I LOVE these covers, while I was reading them not a single day went by where someone didn't stop to ask me what I was reading because of the eye melting graphics. And I would proudly say "oh this? this is just the craziest story about a Russian physics student in post nuclear London and war has just broken out on the streets and ...........oh sorry I forgot you were there, go away I'm reading"
I would like to add that although I think these covers are the bees nuts I kind of hate the actual book titles, they're all a little vague and sort of cheesy sounding, which is probably why they've been relegated to the side and the publishers have just let the graphics do the selling. Smart move Orbit. Give yourselves a sweetie.
The Blurbington
Petrovitch likes being anonymous in the huge crowded city of the London Metrozone. He keeps his head down and spends his days battling nothing more life threatening then mathematical equations at the University, carefully never drawing attention to himself or his past. Unfortunately on the same day he witnesses a kidnapping, his altruistic side decides to act and he leaps to the rescue of one Sonja Oshicora. The only child of of a Japanese crime king pin who is now in Petrovitch's debt, much to the rival gangs' displeasure. Now Petrovitch needs to find a way of regaining his anonymity in a city filled with people looking to either kill or save him, all the while trying to figure out who the New Machine Jihad is and how they have managed to take complete control of the Metrozone and all it's inhabitants. Help rides along in the form of the apathetic Police Detective Harry Chain and Madeleine, a Catholic nun trained by the Order of Joan as a very effective killing machine.
The Pizdets
I will warn you now, these books are relentless, non-stop action. Each only takes place over the course of a few days but Morden packs so much in to each you barely get any time to pause. Petrovich certainly doesn't, from the second he grabs Sonja Oshicora's hand in Equations of Life till the final page in book three he is subjected to every type of injury, pain and hurt imaginable. And he just carries on through it all with a single mindedness thats really quite endearing. Even though he's hardly a good guy (at one point he shoots a street kid in the foot, there's logic to it but it's not the behavior of your average hero) I found myself completely on his side throughout the whole three books. He's smart, in a way a
lot of characters aren't these days, he figures out solutions and enemies way before I did and better then that, his solutions to are almost always exactly the right ones.
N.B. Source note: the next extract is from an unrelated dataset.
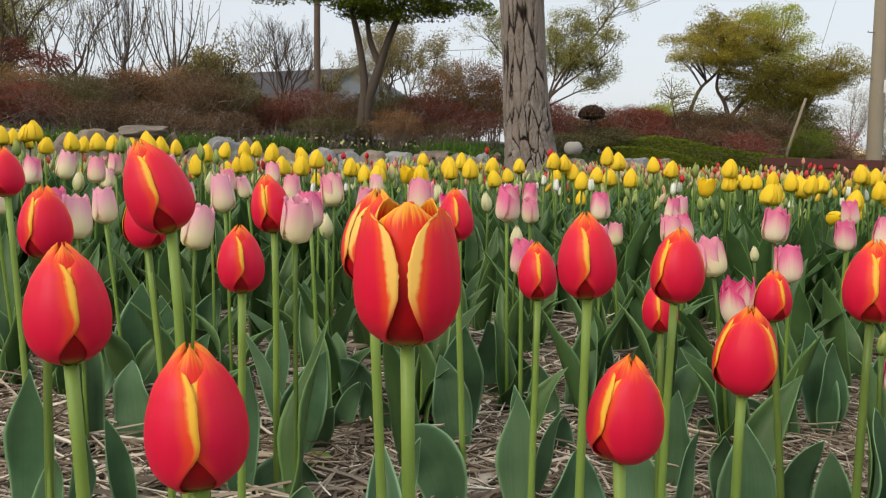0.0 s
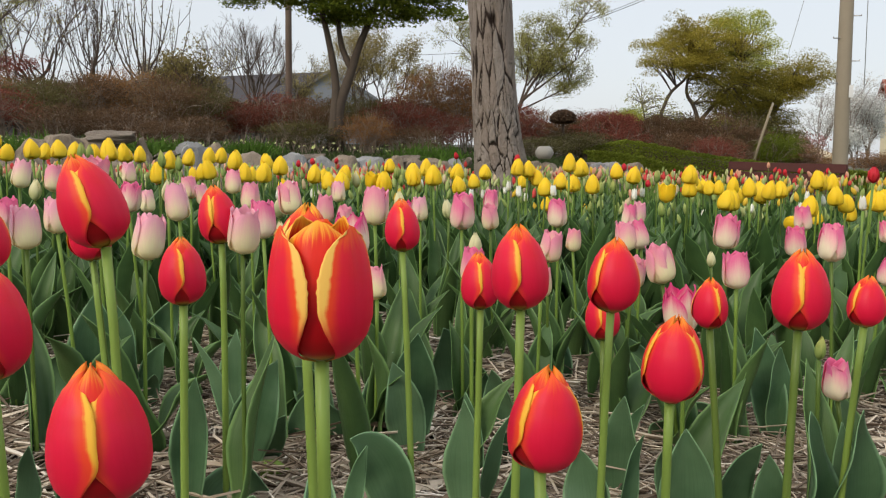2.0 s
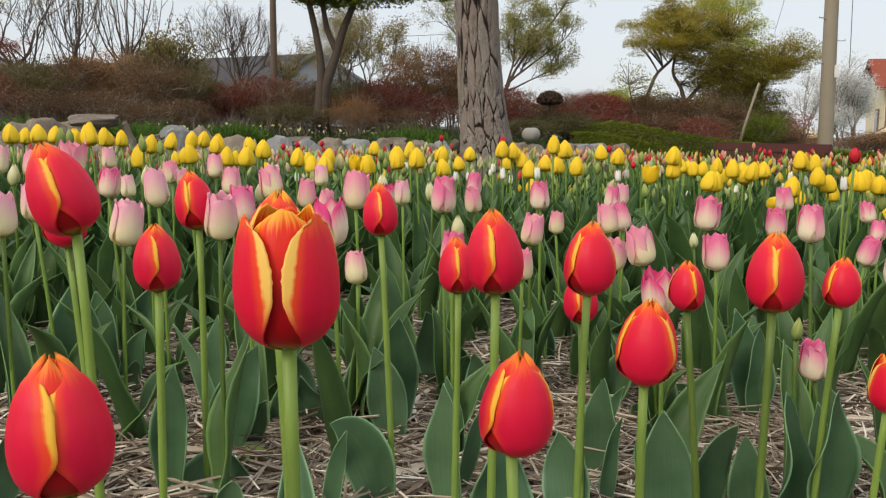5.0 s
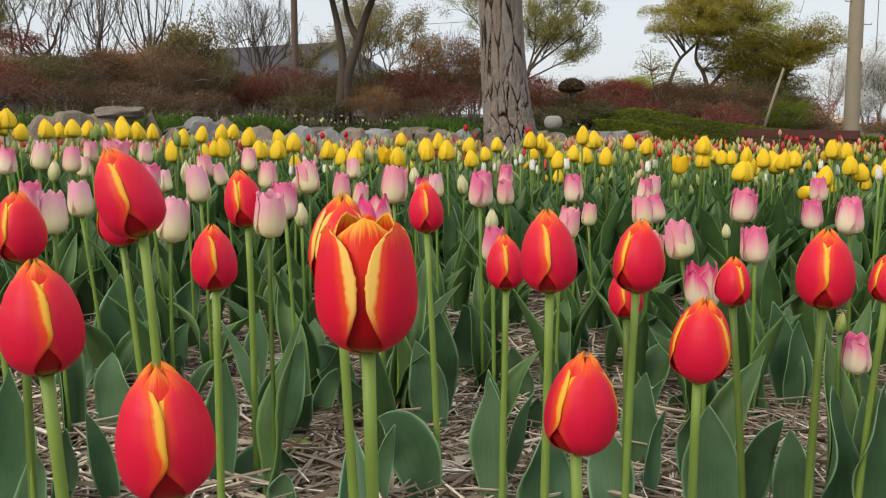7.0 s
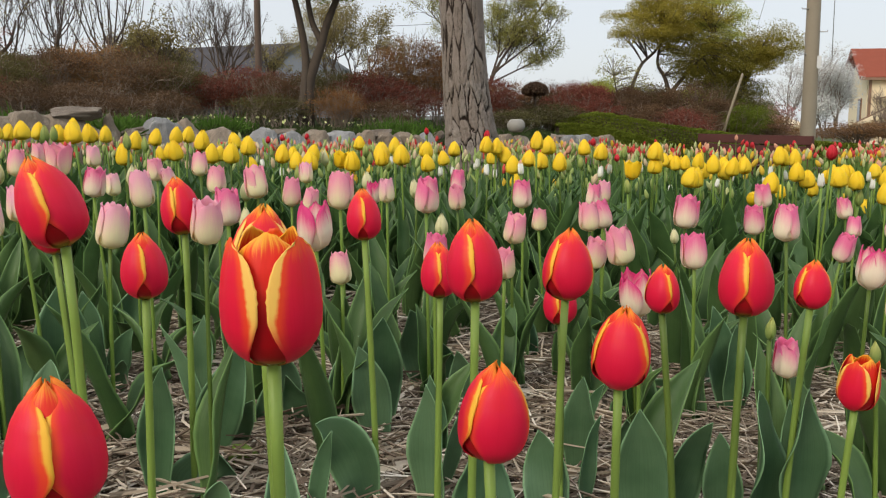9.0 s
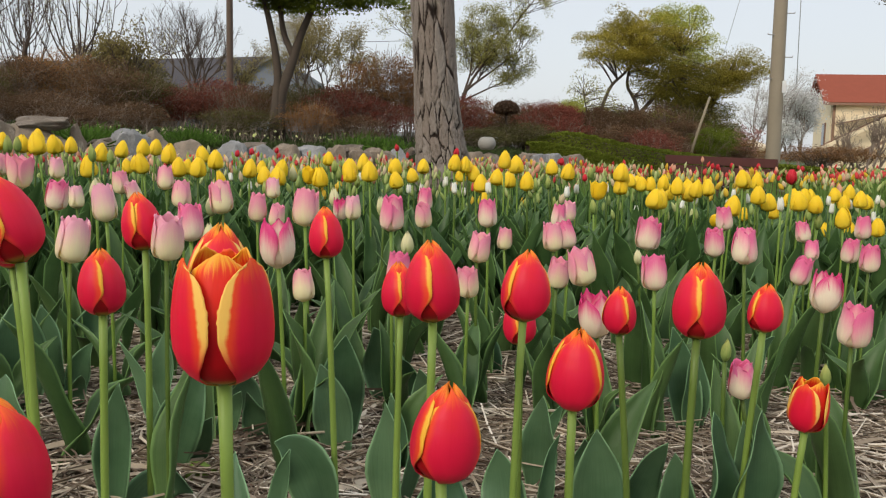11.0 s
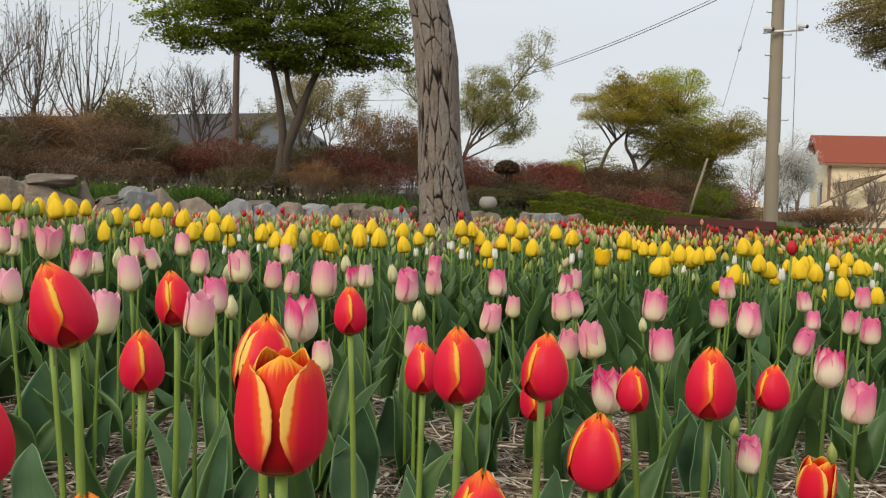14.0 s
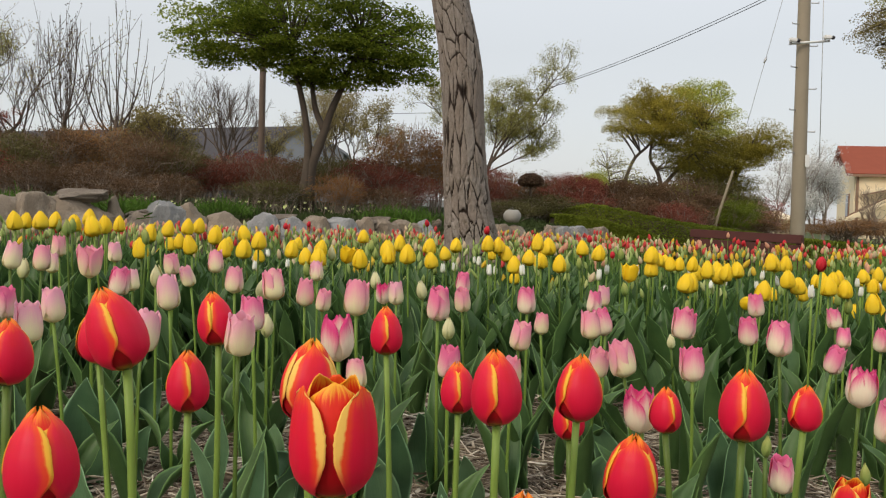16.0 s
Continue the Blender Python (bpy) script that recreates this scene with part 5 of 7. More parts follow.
# ---------------------------------------------------------------- pine trunk
def build_pine():
    line = [(0.63, -0.06, 0.245), (0.617, 0.15, 0.222), (0.613, 0.30, 0.205), (0.595, 0.418, 0.187), (0.571, 0.591, 0.166), (0.546, 0.821, 0.152), (0.532, 1.05, 0.144), (0.519, 1.279, 0.142),
            (0.501, 1.545, 0.146), (0.468, 1.771, 0.138), (0.412, 2.033, 0.127), (0.33, 2.45, 0.118), (0.27, 3.0, 0.112), (0.26, 3.8, 0.10), (0.30, 4.8, 0.08), (0.36, 5.8, 0.05)]
    zs = np.concatenate([np.linspace(-0.06, 2.6, 400), np.linspace(2.65, 5.8, 40)])
    n = 240
    v, crack_shade, tone = [], [], []
    for z in zs:
        cx, rad = np.interp(z, [p[1] for p in line], [p[0] for p in line]), np.interp(z, [p[1] for p in line], [p[2] for p in line])
        for j in range(n):
            a = 2 * math.pi * j / n
            flare = 1 + 0.10 * smooth01(0.8, 0.0, z) * math.sin(a * 5 + 1)
            q = Vector((math.cos(a) * rad, math.sin(a) * rad, z))
            w = q + 0.015 * Vector(noise.noise_vector(Vector((q.x * 12, q.y * 12, q.z * 4.5)))) + 0.0035 * Vector(noise.noise_vector(q * 60))
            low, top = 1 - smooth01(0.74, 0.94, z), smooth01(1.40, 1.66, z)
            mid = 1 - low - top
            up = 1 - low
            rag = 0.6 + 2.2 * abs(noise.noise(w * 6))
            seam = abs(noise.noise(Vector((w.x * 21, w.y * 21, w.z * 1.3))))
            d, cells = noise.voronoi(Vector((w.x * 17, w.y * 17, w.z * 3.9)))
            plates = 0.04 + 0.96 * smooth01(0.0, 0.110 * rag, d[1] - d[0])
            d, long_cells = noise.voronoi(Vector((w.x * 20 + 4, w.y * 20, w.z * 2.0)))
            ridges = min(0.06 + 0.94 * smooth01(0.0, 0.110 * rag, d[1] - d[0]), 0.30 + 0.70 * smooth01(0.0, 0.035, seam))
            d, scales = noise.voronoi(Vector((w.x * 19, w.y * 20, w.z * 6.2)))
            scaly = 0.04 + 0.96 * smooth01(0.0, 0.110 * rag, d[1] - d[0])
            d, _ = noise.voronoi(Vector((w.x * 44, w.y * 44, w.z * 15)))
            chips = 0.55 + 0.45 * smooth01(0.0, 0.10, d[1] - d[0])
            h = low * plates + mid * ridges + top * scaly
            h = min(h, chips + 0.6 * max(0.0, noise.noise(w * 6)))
            cell = cells[0] if low > 0.5 else (scales[0] if top > 0.5 else long_cells[0])
            tone.append(0.5 + 1.6 * noise.noise(cell * 3.7))
            flake = 0.30 * noise.noise(w * 40) + 0.40 * noise.noise(Vector((w.x * 70, w.y * 70, w.z * 20)))
            rr = rad * flare + (h - 1) * (0.019 - 0.007 * up) + h * (0.0085 - 0.004 * up) * flake + 0.0035 * (1 - 0.7 * up) * noise.noise(w * 14)
            knot = math.exp(-(((a - 4.75) * rad / 0.022) ** 2 + ((z - 1.40) / 0.055) ** 2))
            ring = math.exp(-(((a - 4.75) * rad / 0.05) ** 2 + ((z - 1.40) / 0.11) ** 2))
            rr += 0.010 * ring - 0.035 * knot
            # shade of the knot hollow, for colour only; rr already has its shape
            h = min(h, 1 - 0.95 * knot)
            v.append((cx + math.cos(a) * rr, 5.5 + math.sin(a) * rr, z))
            crack_shade.append(h)
    m = len(zs)
    f = [(i * n + j, i * n + (j + 1) % n, (i + 1) * n + (j + 1) % n, (i + 1) * n + j) for i in range(m - 1) for j in range(n)]
    f.append(tuple((m - 1) * n + j for j in range(n)))
    tree = empty("pine_tree", pose(0, 0, 0), "pine with thick grey fissured bark standing in the tulip bed", "tree")
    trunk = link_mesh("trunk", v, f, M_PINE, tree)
    trunk.data.attributes.new("plate", "FLOAT", "POINT").data.foreach_set("value", crack_shade)
    trunk.data.attributes.new("tone", "FLOAT", "POINT").data.foreach_set("value", np.clip(tone, 0, 1))
    r = np.random.default_rng(4)
    limbs, tufts = Soup(), Soup()
    for k in range(9):
        a, z0, ln = k * 2.4, 4.6 + 0.14 * k, r.uniform(0.9, 1.7)
        p0 = np.array([0.29 + 0.06 * (z0 - 4.6), 5.5, z0])
        tip = p0 + np.array([math.cos(a) * ln, math.sin(a) * ln, 0.35])
        vv, ff = tube([p0, (p0 + tip) / 2 + np.array([0, 0, -0.06]), tip], [0.035, 0.022, 0.006], 6)
        limbs.add(vv, ff)
        c = p0 + (tip - p0) * r.uniform(0.45, 1.05, (260, 1)) + r.normal(0, 0.16, (260, 3)) * np.array([1, 1, 0.55])
        add_quads(tufts, blades(c, 0.13, 0.012, r, 0.8))
    limbs.link("limb", [M_BARK], tree)["kind"] = "stuff"
    tufts.link("needles", [M_PINEGREEN], tree, "dark green pine needles")["kind"] = "stuff"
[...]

"'Why didn't the bastard ment tell me this in the hospital?'
Petrovitch bent down to scoop up the crumpled form, and laboriously started to flatten out the creases over his knee.
'I'm sure he had his reasons. By the way, this is church. I'd appreciate you not swearing in it.'
Petrovitch considered his options. If the priest didn't hold to turning the other cheek, hitting him might end badly. But just skulking off didn't strike him as being appropriate either. 'Past' zakroi, podonok.'
Though the words were incomprehensible, his sentiment was resonant in his delivery. Father John's face grew hard, and he took a step forward. 'Get out.'"

If you're looking for something clever, fast paced and exhilarating then you can't do much better than these three books. In Communist Russia book reads you.
2 comments:
I haven't heard of this series before but I do love the covers. They are attention grabbers for sure. I would start to feel self-conscious reading them in public if you got that many comments on them from random strangers.
@Holly
oh I take any chance I can get to foist a book recommendation on people!